空港には、人生が詰まっている!?読めばきっと飛行機に乗りたくなる『前略 雲の上より』

レビュー

新年度が始まり、この春から新社会人になられた方も多いのではないでしょうか。朝の通勤電車では、初々しいスーツ姿をちらほら見かけます。

慣れない仕事、気を遣う職場。学生時代は楽しい旅行だったはずの遠出も、仕事の出張となれば神経も体力も一層使いますよね……。

そこで、新社会人の方々へのエールを込めて、これを知っていれば出張も楽しさ倍増(!?)な漫画をご紹介します!

前略 雲の上より
©Makoto Takemoto・Kuro Inootsu/講談社

意識高い系の今どきの若手社員・桐谷は、強面課長の竹内と初出張で北海道に赴くことに。 出張当日、桐谷を待っていたのは羽田空港での厳しい指導。しかも、それは仕事上のことではなく、空港・飛行機に関する無知さに対して―!?
日本各地の空港を巡りつつ、課長から飛行機・空港の魅力について徹底的に叩き込まれる桐谷。彼は果たしてどんな成長を遂げるのか……。

飛行機愛の強すぎる竹内課長と、それに振り回されつつも大切なことを学び取っていく、新人・桐谷の成長の物語です。

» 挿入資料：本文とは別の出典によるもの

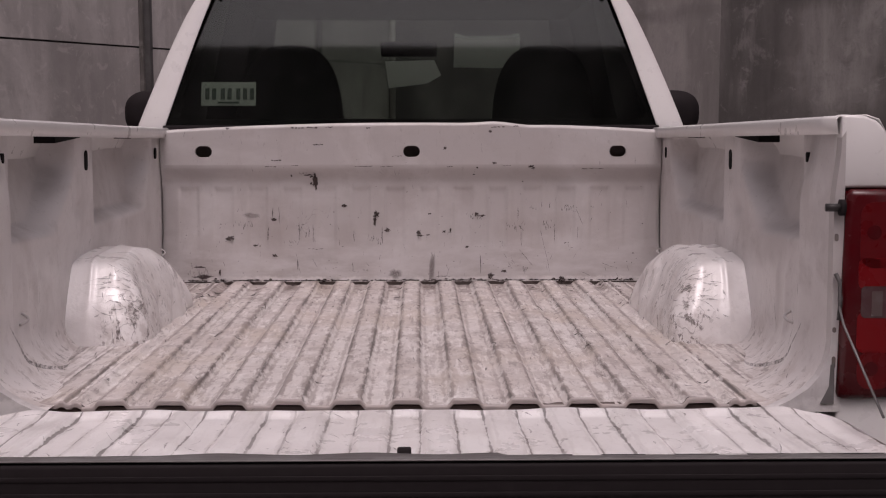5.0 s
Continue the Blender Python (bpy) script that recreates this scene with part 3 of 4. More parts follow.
def bulkhead_upper():
    """The upper band, with three slots through it, rounded over at the top."""
    bm = bmesh.new()
    y0 = -0.026
    n = 60
    low = [bm.verts.new((-0.809 + 1.618 * i / n, y0, 1.226)) for i in range(n + 1)]
    top = [bm.verts.new((v.co.x, y0, crown(v.co.x) - 0.012)) for v in low]
    loop = low + top[::-1]
    edges = [bm.edges.new((loop[i], loop[(i + 1) % len(loop)])) for i in range(len(loop))]
    rims = []
    for cx in (-0.670, 0.0, 0.667):
        ring = [bm.verts.new((x, y0, z)) for x, z in rounded(0.054, 0.036, 0.0175, 6, cx, 1.268)]
        rims.append(ring)
        edges += [bm.edges.new((ring[i], ring[(i + 1) % len(ring)])) for i in range(len(ring))]
    bmesh.ops.triangle_fill(bm, edges=edges, use_beauty=True)
    for ring in rims:
        inner = [bm.verts.new((v.co.x, y0 + 0.02, v.co.z)) for v in ring]
        for i in range(len(ring)):
            j = (i + 1) % len(ring)
            bm.faces.new((ring[i], ring[j], inner[j], inner[i]))
    last = top
    for k in range(1, 7):
        a = radians(90 * k / 6)
        nxt = [bm.verts.new((v.co.x, y0 + 0.012 * (1 - math.cos(a)) + 0.0, v.co.z + 0.012 * math.sin(a))) for v in top]
        for i in range(n):
            bm.faces.new((last[i], last[i + 1], nxt[i + 1], nxt[i]))
        last = nxt
    end = [bm.verts.new((v.co.x, 0.06, v.co.z - 0.004)) for v in last]
    for i in range(n):
        bm.faces.new((last[i], last[i + 1], end[i + 1], end[i]))
    bmesh.ops.recalc_face_normals(bm, faces=bm.faces[:])
    return bm


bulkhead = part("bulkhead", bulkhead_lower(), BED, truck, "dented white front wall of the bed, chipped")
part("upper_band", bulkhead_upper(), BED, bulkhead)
# brown strip carries the grime and shade in the gap under the wall
part("bulkhead_backing", box(-0.79, 0.79, 0.006, 0.018, 0.80, 0.86), GAP_GRIME, bulkhead)
part("bulkhead_backing", box(-0.79, 0.79, 0.030, 0.040, 0.90, 1.32), GAP_SHADE, bulkhead)


def side_surface(s):
    def at(u, v):
        y = -2.01 * (1 - u)
        # a rounded foot first, then the upright panel
        r = 0.05 + 0.07 * step(-y, 1.3, 1.7)
        turn = min(1.0, v / 0.25) * math.pi / 2
        z = ZF + r * (1 - math.cos(turn)) - 0.009 * math.cos(turn) + (1.345 - ZF - r) * max(0.0, (v - 0.25) / 0.75)
        low = 1 - step(z, 1.10, 1.27)          # 1 at the pockets' feet
        # front pocket: a sharp edge at the pillar, a long soft one by the front wall
        front = step(y, -0.955, -0.905) * (1 - step(y, -0.225 - 0.15 * low, -0.175 - 0.08 * low))
        # rear pocket: its front edge flares back as it comes down the pillar
        rear = step(y, -1.70, -1.655) * (1 - step(y, -1.205 - 0.24 * low, -1.140 - 0.17 * low))
        foot = 1.095 + 0.020 * step(-y, 1.0, 1.7)
        pocket = max(front, rear) * step(z, foot, foot + 0.035)
        x = HALF + 0.012 - r * (1 - math.sin(turn)) + (0.050 + 0.035 * step(z, 1.10, 1.34)) * pocket
        # the dimple under the pillar, the swelling of the rear post
        x += 0.010 * math.exp(-((y + 1.11) / 0.045) ** 2 - ((z - 1.155) / 0.022) ** 2)
        x -= 0.030 * step(-y, 1.70, 1.80) * (1 - step(z, 1.20, 1.34) * (0.4 + 0.4 * step(y, -1.90, -1.80)))
        # two pressed folds ahead of the post
        for c in (-1.60, -1.52):
            x -= 0.007 * math.exp(-((y - c) / 0.016) ** 2) * step(z, 0.90, 0.94) * (1 - step(z, 1.03, 1.07))
        x += 0.0022 * noise.noise((y * 5, z * 5, 3.0 * s)) + 0.0008 * noise.noise((y * 15, z * 15, 3.0 * s))
        return (s * x, y, z)
    return at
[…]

こちらの漫画、一番の見所は強面&格好良いオジサマ・竹内課長の名言の数々です。
桐谷は冷静にツッコミながらも、飛行機・空港の魅力に「ハッ」と気付かされ、感化されていきます。

「始めての空港で 展望デッキへの道を探す…これを超えるアトラクションは どの遊園地にも存在しない」

「人生は…滑走路のようなものとは思わないか?」

その魅力を語りつつ、最後は人生訓に結びついていく(?)キメ台詞の数々。
これらの台詞、何を意味するのかは実際に漫画を読んで確かめてください(笑)

課長の飛行機愛は、空港だけに留まらず、飛行機のチケット予約の段階から始まります。
そして、新幹線に乗っても、何故か飛行機の話に戻ります。

1つのことをここまで掘り下げられる課長の洞察力。毎日の平凡な出来事も、気付いていない魅力がまだまだ隠されているのだろうな、と思わされます。自分の視野の狭さがもどかしいです。

そして、空港のビューポイントを抑えつつ、空港で垣間見える人間模様にも話は及びます。

里帰りしたOL、多感な子供を連れたお父さん。桐谷と竹内課長のシュールのやり取りの間に絶妙に「いい話」が盛り込まれていて、読むときっと家族に会いに行きたくなります――勿論、飛行機に乗って。

もはや仕事の話は全く出てきません。

各地の空港の特徴、オススメのグルメまで交えてその魅力を紹介し尽くすこの漫画。
これを読んでから飛行機に乗れば、きっと往復の道中まで楽しい旅路となること間違いなしです!
出張の前だけでなく、飛行機に乗る前には是非読んでみてください。